Credit card protection insurance: You usually pay a percentage of your credit card balance. ANZ CreditCover Plus charges 0.79%, which is about $237 per year if you spend $2500 per month on your card, for which you receive only very little cover.

Home loan insurance: The premium is calculated as a percentage of your loan balance, which varies depending on your age. With CBA, for a $500,000 home loan over 25 years, if you’re 49 years old and take cover for death, terminal illness, trauma, unemployment and disablement you pay $4680 per year for the life of the loan. This compares with an average premium amount of about $1090 through industry super funds for $500,000 life insurance (which usually includes terminal illness cover) combined with $75,000 income protection insurance ($3125 per month for up to two years).

Personal loan protection insurance: Premiums depend on variables, including loan term and amount.
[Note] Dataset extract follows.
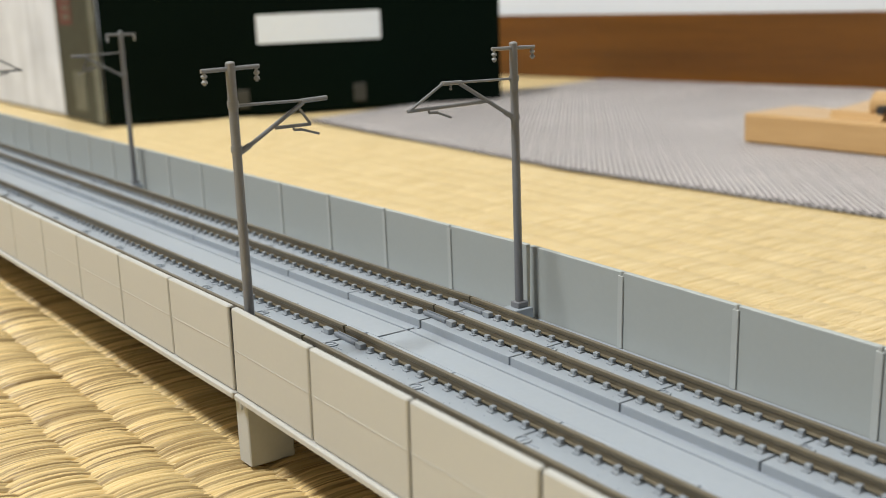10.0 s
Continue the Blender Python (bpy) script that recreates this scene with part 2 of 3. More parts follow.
def livery(name, sign, bands, blobs, flowers, seed):
    """Red and orange paint that turns to black with sunflowers towards sign * x. d is the distance from the other end.
    bands: (d0, d1, low edge) of orange under the roof; blobs and flowers: (d, z, size...)."""
    k = Nodes(name)
    v = k.coords()
    x, y, z = k.split(v)
    d = k.math("MULTIPLY_ADD", x, sign, CAR / 2)
    off = k.nt.nodes.new("ShaderNodeMapping")
    off.inputs["Location"].default_value = (seed, 0, seed * 0.7)
    k.nt.links.new(v, off.inputs["Vector"])
    w1, w2, fine = k.noise(off.outputs[0], 0.22, 4, 0.6), k.noise(off.outputs[0], 0.35, 4, 0.6), k.noise(v, 1.1, 4, 0.7)
    dd = k.math("MULTIPLY_ADD", k.math("SUBTRACT", w1, 0.5), 11.0, d)
    zz = k.math("MULTIPLY_ADD", k.math("SUBTRACT", w2, 0.5), 7.0, z)
    orange = 0.0
    for d0, d1, low in bands:
        one = k.math("MULTIPLY", k.math("MULTIPLY", k.step(dd, d0, 0.5), k.step(k.math("MULTIPLY", dd, -1.0), -d1, 0.5)), k.step(z, low, 0.15))
        orange = k.math("MAXIMUM", one, orange)
    for dc, zc, rd, rz in blobs:
        a, b = k.math("MULTIPLY", k.math("SUBTRACT", dd, dc), 1 / rd), k.math("MULTIPLY", k.math("SUBTRACT", zz, zc), 1 / rz)
        r = k.math("ADD", k.math("MULTIPLY", a, a), k.math("MULTIPLY", b, b))
        orange = k.math("MAXIMUM", k.step(k.math("MULTIPLY", r, -1.0), -1.0, 0.10), orange)
    spots = k.step(k.noise(v, 0.42, 3, 0.6), 0.62, 0.03)
    orange = k.math("MULTIPLY", orange, k.math("MULTIPLY_ADD", spots, -0.55, 1.0))
    col_o = k.mix(k.step(k.noise(v, 0.28, 4, 0.65), 0.5, 0.16), (0.42, 0.075, 0.004), (0.53, 0.175, 0.008))
    red = k.mix(k.step(k.noise(v, 0.06, 2), 0.5, 0.3), (0.36, 0.008, 0.007), (0.45, 0.015, 0.009))
    col = k.mix(orange, red, col_o)
    # the dark end with its slanting edge
    edge = k.math("MULTIPLY_ADD", k.math("SUBTRACT", z, 15.0), -0.72 * sign, d)
    black = k.step(edge, 91.0, 0.15)
    petals, hearts = 0.0, 0.0
    fd = k.math("MULTIPLY_ADD", k.math("SUBTRACT", k.noise(v, 0.5, 3, 0.6), 0.5), 3.2, d)
    fz = k.math("MULTIPLY_ADD", k.math("SUBTRACT", k.noise(off.outputs[0], 0.5, 3, 0.6), 0.5), 3.2, z)
    for n, (dc, zc, size) in enumerate(flowers):
        a, b = k.math("SUBTRACT", fd, dc), k.math("SUBTRACT", fz, zc)
        r = k.math("SQRT", k.math("ADD", k.math("MULTIPLY", a, a), k.math("MULTIPLY", b, b)))
        wave = k.math("SINE", k.math("MULTIPLY_ADD", k.math("ARCTAN2", b, a), 9.0, float(n)))
        rim = k.math("SUBTRACT", k.math("MULTIPLY_ADD", wave, 0.16 * size, 0.92 * size), r)
        petals = k.math("MAXIMUM", k.step(rim, 0.0, 0.25), petals)
        hearts = k.math("MAXIMUM", k.step(k.math("MULTIPLY", r, -1.0), -0.34 * size, 0.3), hearts)
    gaps = k.step(k.noise(v, 0.4, 4, 0.65), 0.43, 0.06)
    gold = k.mix(k.step(fine, 0.5, 0.16), (0.10, 0.042, 0.003), (0.50, 0.26, 0.010))
    gold = k.mix(k.math("MULTIPLY", hearts, 0.92), gold, (0.012, 0.007, 0.003))
    dark = k.mix(k.math("MULTIPLY", petals, gaps), (0.0025, 0.0025, 0.0028), gold)
    col = k.mix(black, col, dark)
    k.bsdf.inputs["Specular IOR Level"].default_value = 0.14
    return k.done(col, 0.2)


# by dark end and by whether the other end has no cab
CAR = 127.4                     # body length of a car
TALL = [(121, 20.5, 4.6), (122, 9.5, 4.8), (116.5, 14.5, 3.4), (125.5, 15, 4.2), (126.5, 21, 3), (101, 7.8, 2.8), (105.5, 8.2, 3.2), (110, 7.6, 3.0), (115, 8, 3.2), (95.5, 21.4, 1.9)]
LIVERY = {
    (-1, False): livery("front_car_livery", -1, [(20, 39, 19.6), (43, 71, 20.7), (75, 92, 19.8)],
                        [(55, 16.5, 2.8, 5.5), (21, 5.2, 13, 4.6), (27, 8, 4, 2.6), (34, 9, 1.8, 1.7), (39.5, 9.8, 1.8, 2.2), (77, 4.8, 10.5, 5.6)],
                        [(123, 14, 5.0), (118, 19.5, 4), (126, 21.5, 3.6), (120, 8.5, 4), (126, 8, 3.6), (112, 21, 3), (106, 21.4, 2.7), (100, 21.4, 2.5), (94, 21.4, 2.2), (99.5, 10, 1.8), (103.5, 8, 1.8), (97, 8.2, 1.5)], 3.0),
    (1, True): livery("second_car_livery", 1, [(1, 20, 19.6), (45, 99, 18.9)],
                      [(6.5, 13, 8.5, 10), (36, 4.5, 12, 6.0), (69.5, 16, 2.2, 6.5), (56.5, 18, 3, 4)], TALL, 17.0),
    (-1, True): livery("third_car_livery", -1, [(29, 73, 19.7)],
                       [(5, 14, 6.5, 12), (18, 5.5, 13, 4.4), (56, 16, 3, 6.5), (78, 5.5, 7, 6.5)],
                       [(123, 15, 5), (118, 19.5, 4.2), (112, 19, 3.4), (108, 16.5, 2.6), (126, 21.5, 3.6), (121, 8.5, 4.6), (126.5, 9, 3.2), (115.5, 13, 3.6), (116, 8.5, 3.2), (90, 11.5, 2.2)], 31.0),
    (1, False): livery("rear_car_livery", 1, [(15, 34, 19.4), (46, 99, 18.6)],
                       [(12.5, 10, 4, 3.4), (23, 7, 9, 3.4), (36, 4.8, 11.5, 4.6), (23.5, 16, 2.3, 5.5), (57, 17, 2.8, 5.5), (68, 20.5, 9, 2.6)], TALL, 47.0),
}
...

With Westpac, if you take out a $16,000 secured car loan over seven years you would pay $1542. The premium will be added to the loan itself, so you pay interest on it and your minimum loan repayments increase. At an interest rate of 8.49%, for example, you end up paying $2053.

Insurance table

Does it cover your needs?

In many cases, credit protection won’t cover your needs: depending on your card balance or loan amount, the cover amounts may be too small to make a difference, see the Credit Card Protection Insurance table, above. If you want to provide for your dependants, simply covering your debt is usually not enough as you would need to cover other expenses, such as your children’s education.

Only unemployment cover is exclusively available with credit protection – but it usually only covers repayments for a few months, not your living expenses.

Instead of taking out insurance at the start of the loan, make sure you don’t overcommit and talk to your lender if you become unemployed or sick. The Consumer Credit Code has hardship provisions and your lender should try to find a solution for you.